Development work on efficient methods to emplace reactive barriers with minimal disturbance, even in awkward places, is ongoing. Adaptation of more novel civil engineering techniques, such as directional or horizontal drilling, the use of guar gum slurries for barrier installation, hydraulic fracturing and jet grouting techniques, can be used for the emplacement of barriers at depths beyond the capabilities of the conventional excavation techniques displayed in Figure 4.9 [IAEA-2004b].

Computer simulations conducted using reactive solute transport models can be used to determine design parameters for barrier installation, to predict the potential for barrier clogging and to assess the potential benefits of barrier performance. The performance of a reactive barrier installed at the Elizabeth City US Coast Guard Support Centre was simulated using the reactive solute transport model MIN3P. Comparison of the simulation results with subsequent measurements showed good agreement in Figure 4.10. The performance of the permeable reactive barrier installed at Monticello Canyon, Utah, USA, was simulated using the PHREEQC model [IAEA-2004b].

Figure 4.9 The principle of directional drilling and grouting
Figure 4.9 The principle of directional drilling and grouting
Figure 4.10a
Figure 4.10a
Figure 4.10b
Figure 4.10b

Figures 10a and 10b are showing simulated heterogeneous reactions at a permeable reactive barrier at the Elizabeth City US Coast Guard Support Centre [IAEA-2004].

The limitations on permeable reactive barrier performance and lifespan include constraints on the reactive material longevity and the barrier permeability.
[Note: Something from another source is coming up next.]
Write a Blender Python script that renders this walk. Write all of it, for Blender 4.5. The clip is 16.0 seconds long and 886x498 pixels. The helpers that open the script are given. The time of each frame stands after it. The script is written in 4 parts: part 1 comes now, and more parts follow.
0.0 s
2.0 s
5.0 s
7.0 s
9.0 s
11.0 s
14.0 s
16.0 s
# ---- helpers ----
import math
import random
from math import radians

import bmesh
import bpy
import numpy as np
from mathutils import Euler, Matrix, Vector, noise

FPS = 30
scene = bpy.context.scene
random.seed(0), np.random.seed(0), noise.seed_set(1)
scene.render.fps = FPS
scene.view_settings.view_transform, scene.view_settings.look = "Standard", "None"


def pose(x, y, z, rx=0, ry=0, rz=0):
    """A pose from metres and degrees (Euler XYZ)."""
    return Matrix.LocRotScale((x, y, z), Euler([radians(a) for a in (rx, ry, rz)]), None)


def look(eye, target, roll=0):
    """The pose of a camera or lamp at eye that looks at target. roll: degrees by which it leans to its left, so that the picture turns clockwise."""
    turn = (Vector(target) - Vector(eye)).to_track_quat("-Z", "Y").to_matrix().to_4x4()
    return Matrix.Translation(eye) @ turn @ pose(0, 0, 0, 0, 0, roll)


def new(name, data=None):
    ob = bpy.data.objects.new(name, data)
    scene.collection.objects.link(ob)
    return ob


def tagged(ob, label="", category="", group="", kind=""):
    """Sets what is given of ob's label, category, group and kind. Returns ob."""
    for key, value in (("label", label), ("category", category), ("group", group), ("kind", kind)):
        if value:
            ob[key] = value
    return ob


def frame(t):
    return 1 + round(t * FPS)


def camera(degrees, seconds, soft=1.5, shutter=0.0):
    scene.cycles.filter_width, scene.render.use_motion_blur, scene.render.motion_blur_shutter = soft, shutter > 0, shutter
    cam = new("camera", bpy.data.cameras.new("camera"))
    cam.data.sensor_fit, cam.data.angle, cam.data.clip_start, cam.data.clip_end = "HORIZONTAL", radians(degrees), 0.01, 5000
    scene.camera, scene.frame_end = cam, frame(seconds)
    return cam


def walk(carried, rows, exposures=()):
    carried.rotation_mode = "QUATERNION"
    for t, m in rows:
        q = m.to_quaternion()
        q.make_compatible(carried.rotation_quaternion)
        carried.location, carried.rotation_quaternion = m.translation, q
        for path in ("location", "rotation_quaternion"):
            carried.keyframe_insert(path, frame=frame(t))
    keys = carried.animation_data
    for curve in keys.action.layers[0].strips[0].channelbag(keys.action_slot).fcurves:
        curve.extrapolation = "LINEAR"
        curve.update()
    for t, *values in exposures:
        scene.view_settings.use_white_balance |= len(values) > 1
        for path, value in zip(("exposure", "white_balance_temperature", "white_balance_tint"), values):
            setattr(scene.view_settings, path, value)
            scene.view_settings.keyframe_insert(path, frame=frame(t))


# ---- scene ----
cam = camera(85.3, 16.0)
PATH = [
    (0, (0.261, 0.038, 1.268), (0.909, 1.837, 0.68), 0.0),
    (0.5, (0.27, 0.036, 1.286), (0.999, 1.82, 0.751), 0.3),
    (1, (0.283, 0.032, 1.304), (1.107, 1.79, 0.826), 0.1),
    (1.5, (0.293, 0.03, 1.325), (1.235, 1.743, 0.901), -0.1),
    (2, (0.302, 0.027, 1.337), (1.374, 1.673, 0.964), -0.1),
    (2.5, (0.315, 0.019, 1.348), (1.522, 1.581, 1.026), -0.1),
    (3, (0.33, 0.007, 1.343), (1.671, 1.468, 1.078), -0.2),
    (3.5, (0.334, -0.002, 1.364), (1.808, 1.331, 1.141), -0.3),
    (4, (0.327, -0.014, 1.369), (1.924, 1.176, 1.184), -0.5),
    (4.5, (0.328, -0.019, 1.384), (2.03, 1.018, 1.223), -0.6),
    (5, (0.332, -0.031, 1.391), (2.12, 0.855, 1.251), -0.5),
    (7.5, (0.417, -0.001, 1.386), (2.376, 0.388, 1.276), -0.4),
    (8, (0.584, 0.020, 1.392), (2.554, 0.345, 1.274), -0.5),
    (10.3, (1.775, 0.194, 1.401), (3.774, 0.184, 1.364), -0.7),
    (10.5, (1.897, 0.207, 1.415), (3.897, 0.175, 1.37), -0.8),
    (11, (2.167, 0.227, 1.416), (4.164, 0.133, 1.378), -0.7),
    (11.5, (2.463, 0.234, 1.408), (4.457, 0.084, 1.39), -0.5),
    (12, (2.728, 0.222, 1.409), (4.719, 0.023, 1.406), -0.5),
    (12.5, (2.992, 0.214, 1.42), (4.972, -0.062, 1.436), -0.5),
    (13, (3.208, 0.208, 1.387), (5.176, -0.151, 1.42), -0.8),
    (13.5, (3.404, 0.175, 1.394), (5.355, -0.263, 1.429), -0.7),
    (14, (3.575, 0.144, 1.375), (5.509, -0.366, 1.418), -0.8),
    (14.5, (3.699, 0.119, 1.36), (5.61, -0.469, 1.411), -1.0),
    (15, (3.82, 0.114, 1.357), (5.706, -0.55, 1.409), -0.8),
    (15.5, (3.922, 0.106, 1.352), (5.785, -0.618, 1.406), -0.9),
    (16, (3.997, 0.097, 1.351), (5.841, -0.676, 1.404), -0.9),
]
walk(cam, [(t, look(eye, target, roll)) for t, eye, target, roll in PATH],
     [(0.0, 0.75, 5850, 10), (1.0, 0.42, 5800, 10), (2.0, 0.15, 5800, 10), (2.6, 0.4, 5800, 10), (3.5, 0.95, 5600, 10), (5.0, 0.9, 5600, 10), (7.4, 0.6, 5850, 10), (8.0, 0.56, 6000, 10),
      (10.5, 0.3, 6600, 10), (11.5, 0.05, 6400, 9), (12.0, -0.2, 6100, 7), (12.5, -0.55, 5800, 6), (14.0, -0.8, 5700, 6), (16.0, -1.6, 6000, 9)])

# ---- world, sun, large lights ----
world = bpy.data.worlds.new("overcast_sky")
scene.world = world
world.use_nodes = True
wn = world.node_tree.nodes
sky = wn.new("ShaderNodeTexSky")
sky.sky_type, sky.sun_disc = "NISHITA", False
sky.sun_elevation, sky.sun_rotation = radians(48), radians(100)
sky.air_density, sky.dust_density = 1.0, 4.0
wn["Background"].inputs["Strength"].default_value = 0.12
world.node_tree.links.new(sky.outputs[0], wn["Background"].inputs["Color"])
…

Of these concerns, the potential for barrier clogging and the permeable reactive barrier evolving into an impermeable reactive barrier is the most significant. Since the total mass of contaminant that accumulates in the barrier is modest, the principal precipitates resulting in clogging are the products of reactions between the barrier material and the major ions present in the water, or between the barrier material and the water itself. The use of zero valent iron (Fe0), the most commonly used reactive material, results in the reduction of water and an increase in the pH to between pH10 and pH11. This increase in pH favours the precipitation of carbonate minerals, principally calcite (CaCO3) and siderite (FeCO3). Over periods of several years to decades, the accumulation of these precipitates potentially may be sufficient to reduce the pore space of the reactive material and limit barrier permeability. Reactive barrier technology has evolved recently, and the oldest barriers are now approaching ten years of operation. Clogging to a degree that is sufficient to impair barrier performance has yet to be observed, although long term monitoring programmes are required to assess this concern.
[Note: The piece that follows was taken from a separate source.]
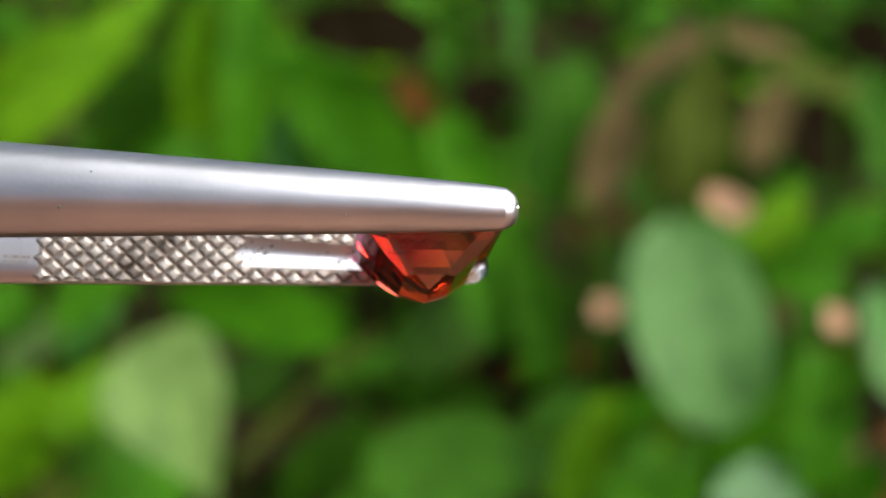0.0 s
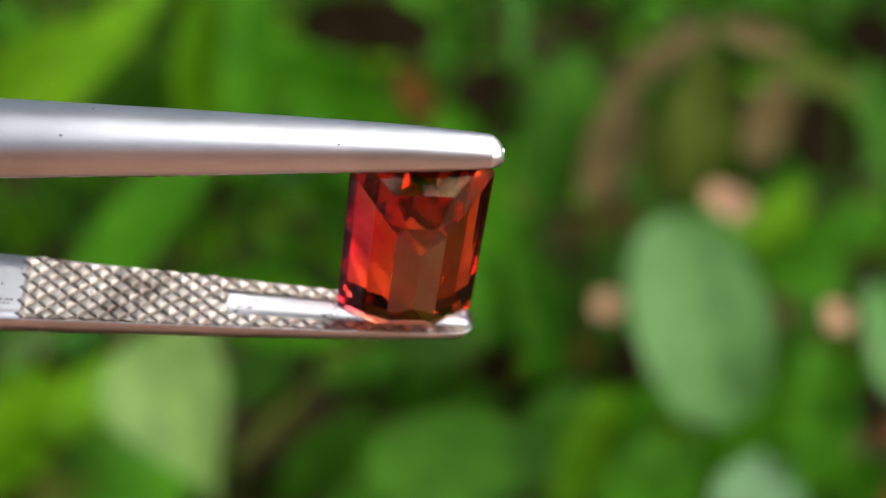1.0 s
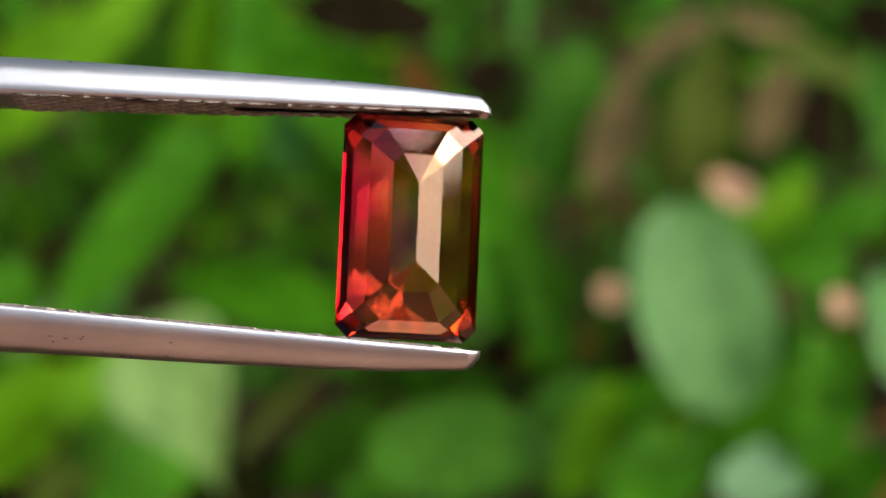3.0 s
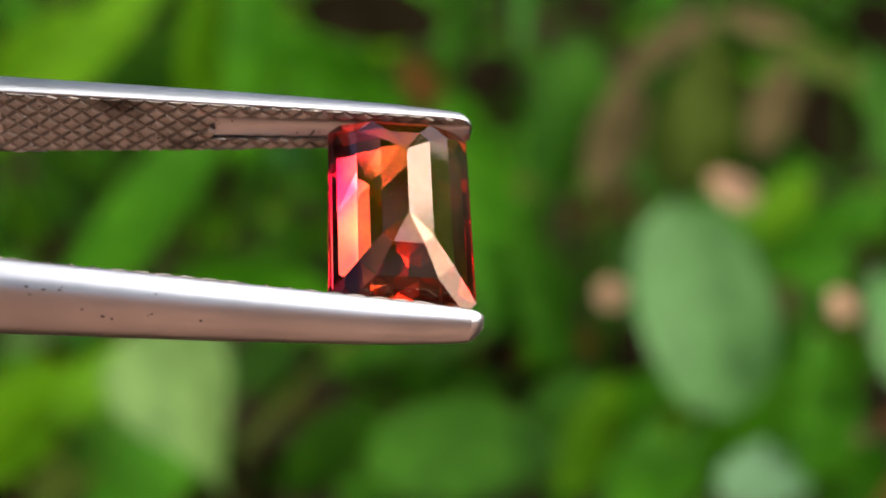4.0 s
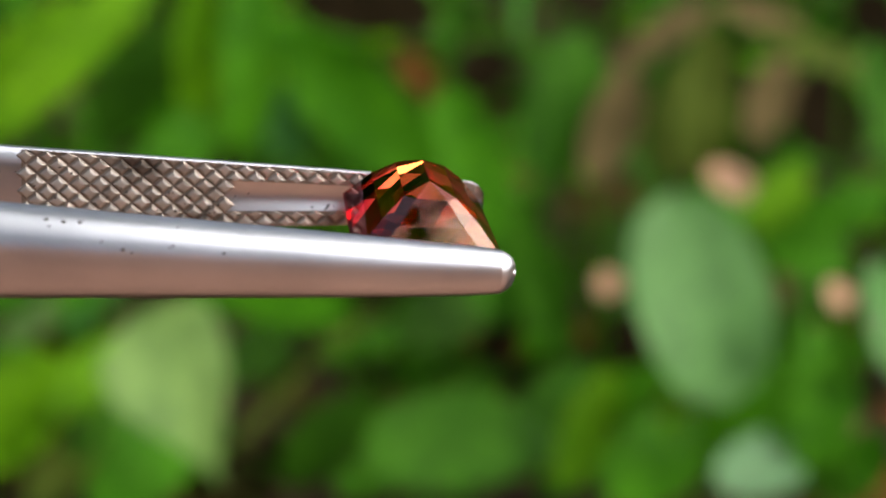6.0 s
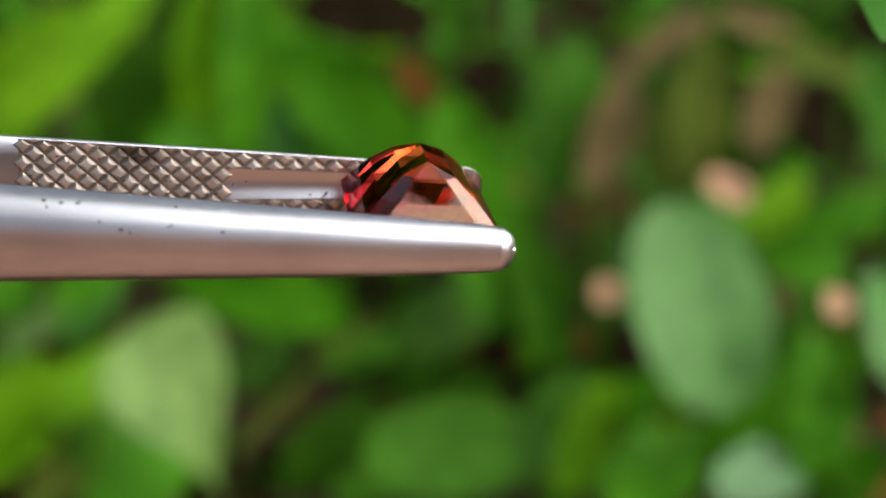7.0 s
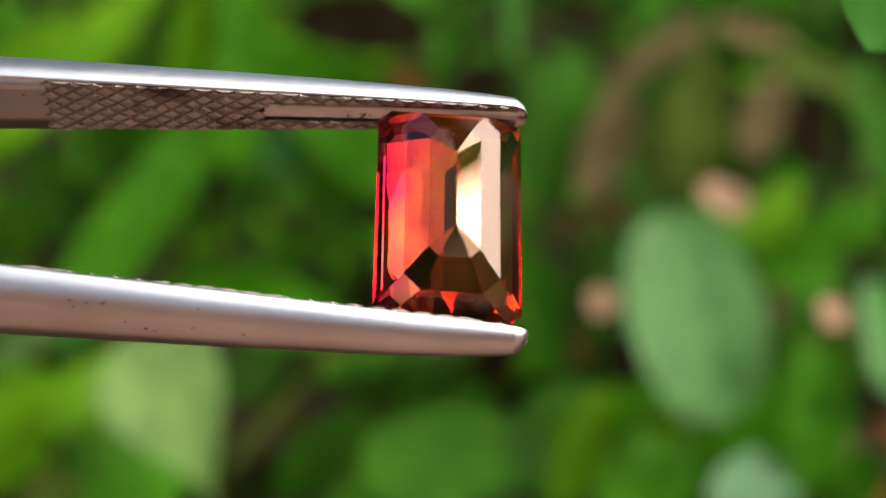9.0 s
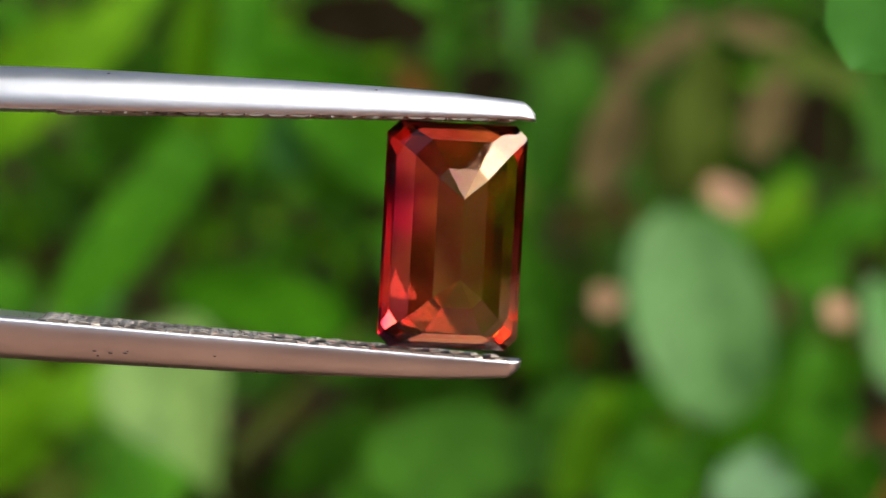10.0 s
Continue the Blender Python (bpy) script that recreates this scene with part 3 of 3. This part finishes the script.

The long term fate of the reactive barrier after remediation is complete or after the barrier becomes ineffective depends on the nature of the contaminant and on the characteristics of the barrier. Concerns include the potential for remobilization of contaminants retained in the barrier and the potential for clogging in the barrier to alter natural groundwater flow conditions. In many barrier systems, the contaminant is converted to a form that is stable in the geochemical environment that prevails in the aquifer. Furthermore, because the mass of contaminant is small relative to the mass of the barrier material, the residual barrier material may be classified as non-hazardous. In these systems, it may be acceptable for the barrier to remain in place. In other cases, the mass of contaminant may exceed soil guidelines, the contaminant may have the potential for remobilization or the contaminant may be sufficiently hazardous to warrant excavation of the reactive material and placement in a secure waste disposal facility. In these cases, excavation of the barrier, or a portion of the barrier, may be required.

Although considerable research on the performance of reactive walls is continuing worldwide, some techniques have reached commercial maturity [IAEA-2004b].